Saxony: trouble over compulsory testing for border commuters
Saxony's businesses have one week to organize tests for their border commuters from Poland and the Czech Republic, reports the Sächsische Zeitung. Poles and Czechs also work at the Lusatian fruit processing plant in Sohland, and new Saxon regulations will soon apply to them.

Starting next week, the commuters are to be tested for Corona at least twice a week. This is meeting with resistance from the management of the Saxon fruit processing plant.

Austria: "No shelf space for fancy vegetables".
Austrian food retailers have limited their fresh produce assortment to staple foods as part of the Corona requirements. This means that hardly any fancy products are now offered. Thus, the domestic Kalettes or 'Purple Sprouts' have also been discontinued for the first time after several successful marketing years. "The places on the shelf will be used this year only for the strongest sellers. Rarities are therefore not listed in times of Corona," a spokeswoman for the Austrian exclusive supplier Efko told Freshplaza.de.

The Eferding-based company still successfully supplied the Kalettes to Maximarkt, Interspar and Eurospar stores last year.
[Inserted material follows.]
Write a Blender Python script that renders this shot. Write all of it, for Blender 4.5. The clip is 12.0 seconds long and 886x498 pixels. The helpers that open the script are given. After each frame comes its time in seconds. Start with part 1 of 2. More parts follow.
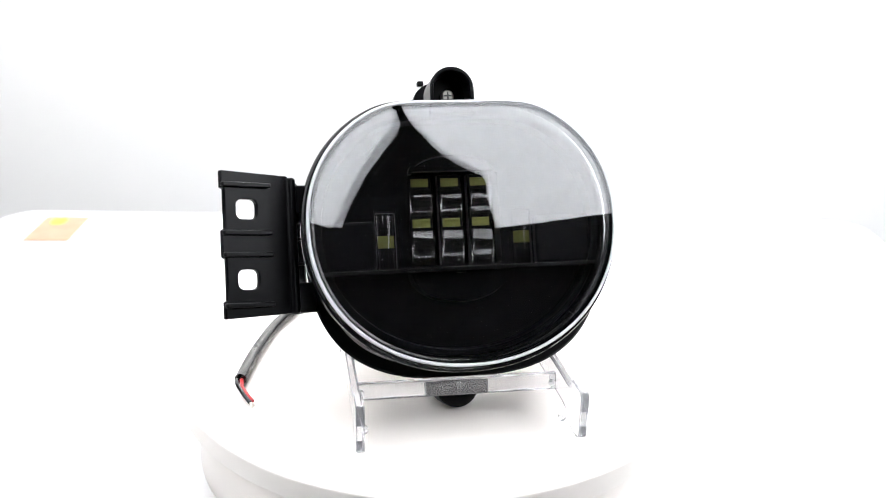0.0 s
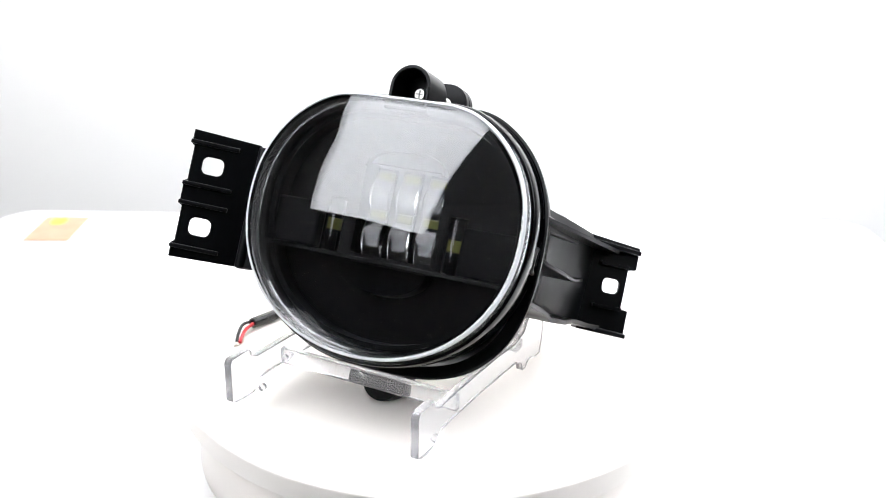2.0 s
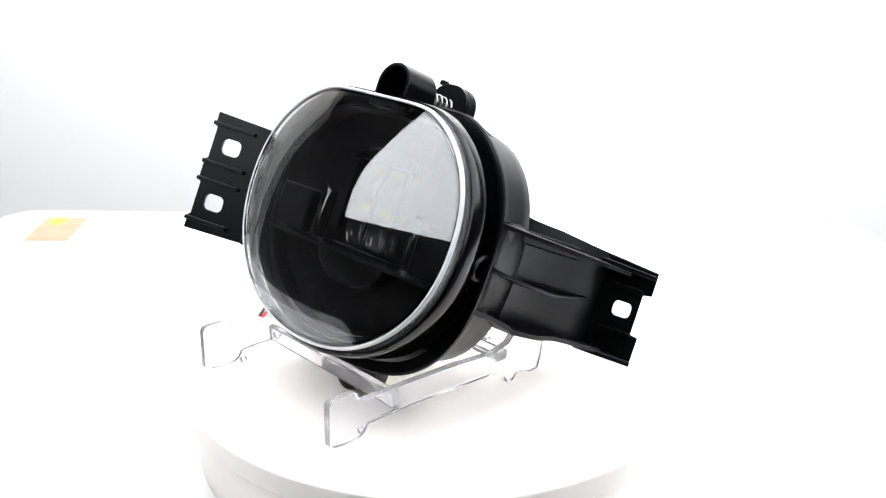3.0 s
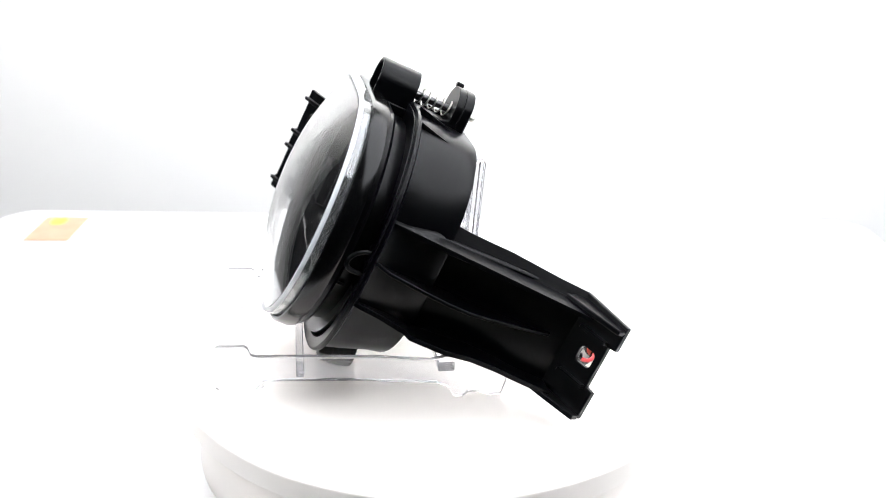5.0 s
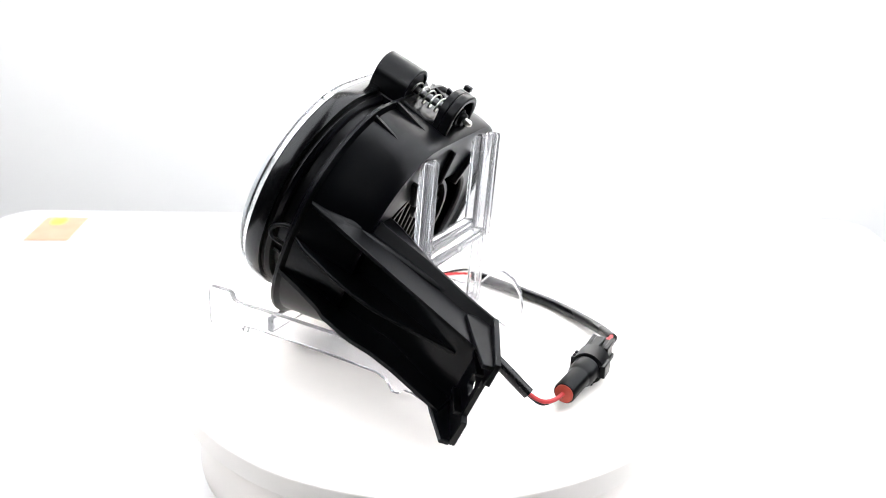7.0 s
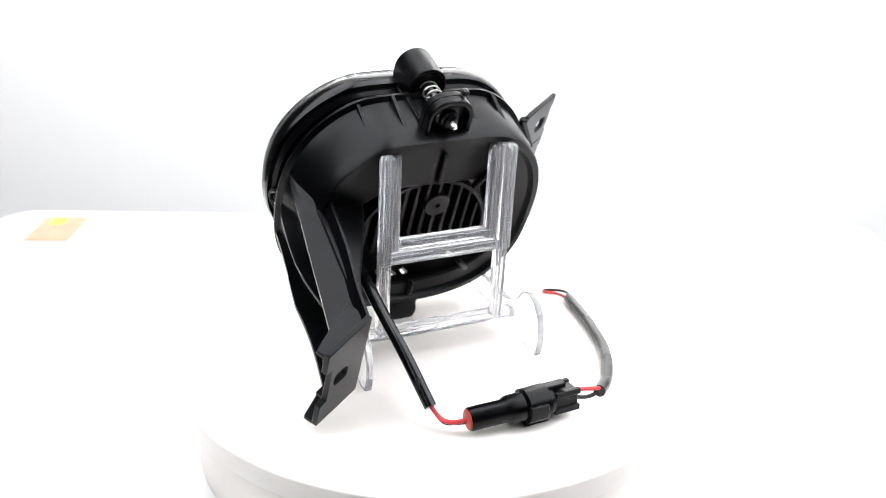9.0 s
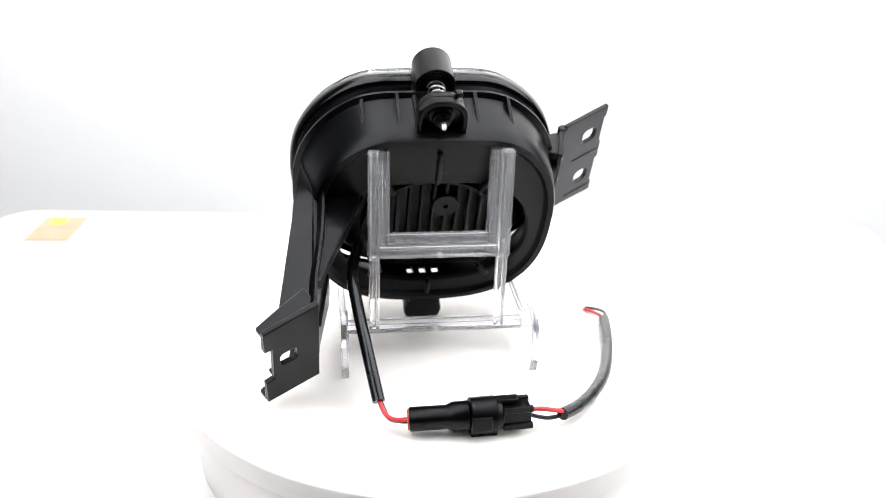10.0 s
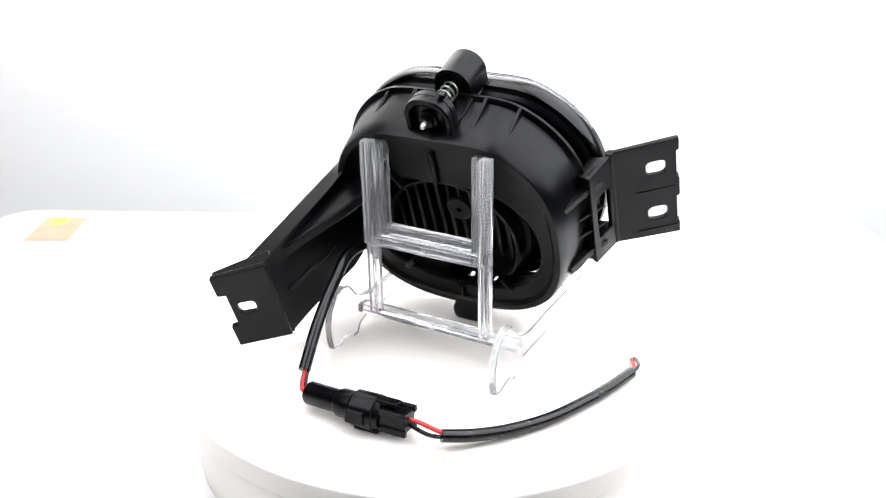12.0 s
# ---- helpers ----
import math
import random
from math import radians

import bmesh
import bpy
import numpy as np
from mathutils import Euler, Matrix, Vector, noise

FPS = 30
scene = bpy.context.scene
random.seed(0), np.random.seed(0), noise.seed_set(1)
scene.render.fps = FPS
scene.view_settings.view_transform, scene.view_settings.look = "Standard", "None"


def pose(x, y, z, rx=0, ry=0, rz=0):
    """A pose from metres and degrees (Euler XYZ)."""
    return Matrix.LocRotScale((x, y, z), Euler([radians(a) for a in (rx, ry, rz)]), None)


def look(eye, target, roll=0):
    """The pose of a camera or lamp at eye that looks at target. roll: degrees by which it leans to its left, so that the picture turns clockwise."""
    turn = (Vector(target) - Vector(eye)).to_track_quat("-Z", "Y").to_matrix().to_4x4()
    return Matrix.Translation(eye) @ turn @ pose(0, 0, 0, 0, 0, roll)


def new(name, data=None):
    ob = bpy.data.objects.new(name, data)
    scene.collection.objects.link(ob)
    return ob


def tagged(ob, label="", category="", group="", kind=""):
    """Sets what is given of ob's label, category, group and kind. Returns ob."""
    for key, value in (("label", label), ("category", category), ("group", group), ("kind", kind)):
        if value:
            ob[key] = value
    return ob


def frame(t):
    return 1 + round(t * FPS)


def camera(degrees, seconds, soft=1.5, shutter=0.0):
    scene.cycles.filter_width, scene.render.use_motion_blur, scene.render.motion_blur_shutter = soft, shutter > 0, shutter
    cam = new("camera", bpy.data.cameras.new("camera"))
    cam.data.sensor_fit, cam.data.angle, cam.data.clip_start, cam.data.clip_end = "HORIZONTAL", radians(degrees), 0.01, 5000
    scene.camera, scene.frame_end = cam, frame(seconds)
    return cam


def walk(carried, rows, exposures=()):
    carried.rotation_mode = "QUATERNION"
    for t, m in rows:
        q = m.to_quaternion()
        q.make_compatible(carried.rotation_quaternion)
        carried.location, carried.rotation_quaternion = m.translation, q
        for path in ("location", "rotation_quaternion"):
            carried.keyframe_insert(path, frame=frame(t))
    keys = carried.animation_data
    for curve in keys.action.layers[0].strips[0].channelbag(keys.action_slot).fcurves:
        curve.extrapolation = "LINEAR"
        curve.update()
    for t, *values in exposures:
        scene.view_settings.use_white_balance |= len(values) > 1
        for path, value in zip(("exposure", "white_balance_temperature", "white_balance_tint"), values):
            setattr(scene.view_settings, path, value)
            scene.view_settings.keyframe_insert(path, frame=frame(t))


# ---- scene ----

However, it is now necessary to play it safe in these times of crisis, it says. "But if this year had been a normal year, we would undoubtedly have been listed again."

German food retail records biggest sales increase since 1994
The German food retail industry has recorded its biggest sales increase since 1994 in the Corona year 2020, of all years. According to estimates by the German Federal Statistical Office (Destatis), the food retail sector achieved an overall increase in sales of between 3.9 and 4.3 percent in real terms (price-adjusted) and between 5.1 and 5.5 percent in nominal terms (not price-adjusted) compared with 2019.

Retail sales of food, beverages and tobacco in November 2020 were up 0.8 percent in real terms and 3.4 percent in nominal terms compared with November 2019, with supermarkets, hypermarkets and hypermarkets up 1.3 percent in real terms and 3.9 percent in nominal terms compared with the same month a year earlier. Specialty food retailers (such as specialty fruit and vegetables, meat, bakery products or beverages) turned over 3.1 percent less in real terms in the corresponding comparison. In nominal terms, the sector achieved the same result as in November 2019.